Entries with animation source code
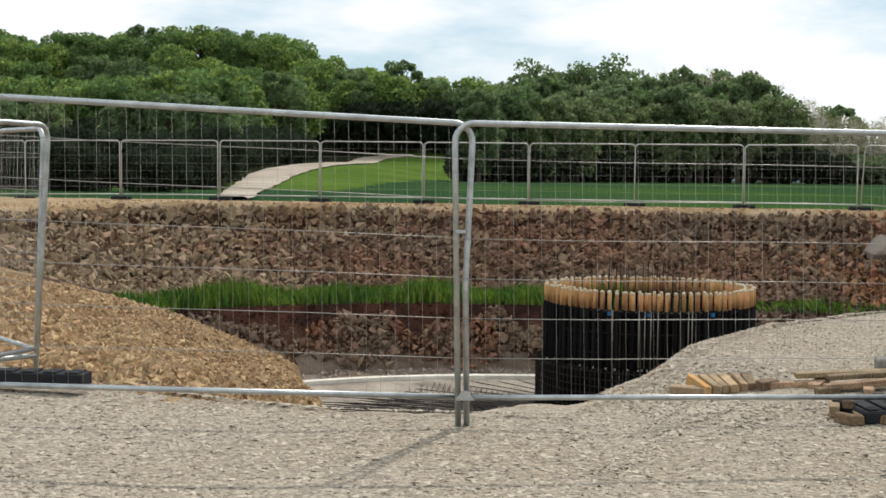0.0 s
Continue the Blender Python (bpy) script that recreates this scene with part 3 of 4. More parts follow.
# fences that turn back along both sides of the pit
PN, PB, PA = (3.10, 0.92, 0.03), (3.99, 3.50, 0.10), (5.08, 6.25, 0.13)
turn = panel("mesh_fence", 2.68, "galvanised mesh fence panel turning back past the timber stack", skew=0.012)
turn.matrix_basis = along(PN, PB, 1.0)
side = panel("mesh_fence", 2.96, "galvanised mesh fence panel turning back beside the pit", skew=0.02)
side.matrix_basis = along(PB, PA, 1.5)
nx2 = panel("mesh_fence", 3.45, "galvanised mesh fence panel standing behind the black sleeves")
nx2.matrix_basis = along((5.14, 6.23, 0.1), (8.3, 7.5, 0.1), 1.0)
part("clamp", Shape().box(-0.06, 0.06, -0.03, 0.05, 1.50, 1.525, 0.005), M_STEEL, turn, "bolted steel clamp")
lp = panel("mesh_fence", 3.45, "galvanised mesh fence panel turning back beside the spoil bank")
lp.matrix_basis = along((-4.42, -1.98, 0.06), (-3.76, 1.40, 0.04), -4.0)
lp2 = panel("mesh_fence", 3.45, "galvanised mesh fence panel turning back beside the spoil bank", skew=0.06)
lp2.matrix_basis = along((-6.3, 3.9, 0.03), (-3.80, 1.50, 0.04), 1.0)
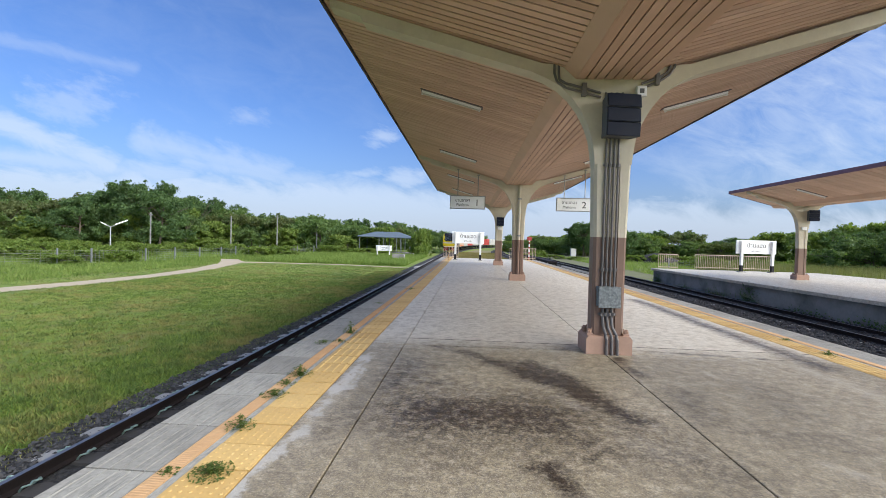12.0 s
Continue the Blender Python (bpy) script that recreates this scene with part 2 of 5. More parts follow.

Exercise instructions — Print the entries above exactly, taking out only the pictures.

Final result —
0.0 s
Continue the Blender Python (bpy) script that recreates this scene with part 3 of 4. More parts follow.
# fences that turn back along both sides of the pit
PN, PB, PA = (3.10, 0.92, 0.03), (3.99, 3.50, 0.10), (5.08, 6.25, 0.13)
turn = panel("mesh_fence", 2.68, "galvanised mesh fence panel turning back past the timber stack", skew=0.012)
turn.matrix_basis = along(PN, PB, 1.0)
side = panel("mesh_fence", 2.96, "galvanised mesh fence panel turning back beside the pit", skew=0.02)
side.matrix_basis = along(PB, PA, 1.5)
nx2 = panel("mesh_fence", 3.45, "galvanised mesh fence panel standing behind the black sleeves")
nx2.matrix_basis = along((5.14, 6.23, 0.1), (8.3, 7.5, 0.1), 1.0)
part("clamp", Shape().box(-0.06, 0.06, -0.03, 0.05, 1.50, 1.525, 0.005), M_STEEL, turn, "bolted steel clamp")
lp = panel("mesh_fence", 3.45, "galvanised mesh fence panel turning back beside the spoil bank")
lp.matrix_basis = along((-4.42, -1.98, 0.06), (-3.76, 1.40, 0.04), -4.0)
lp2 = panel("mesh_fence", 3.45, "galvanised mesh fence panel turning back beside the spoil bank", skew=0.06)
lp2.matrix_basis = along((-6.3, 3.9, 0.03), (-3.80, 1.50, 0.04), 1.0)
12.0 s
Continue the Blender Python (bpy) script that recreates this scene with part 2 of 5. More parts follow.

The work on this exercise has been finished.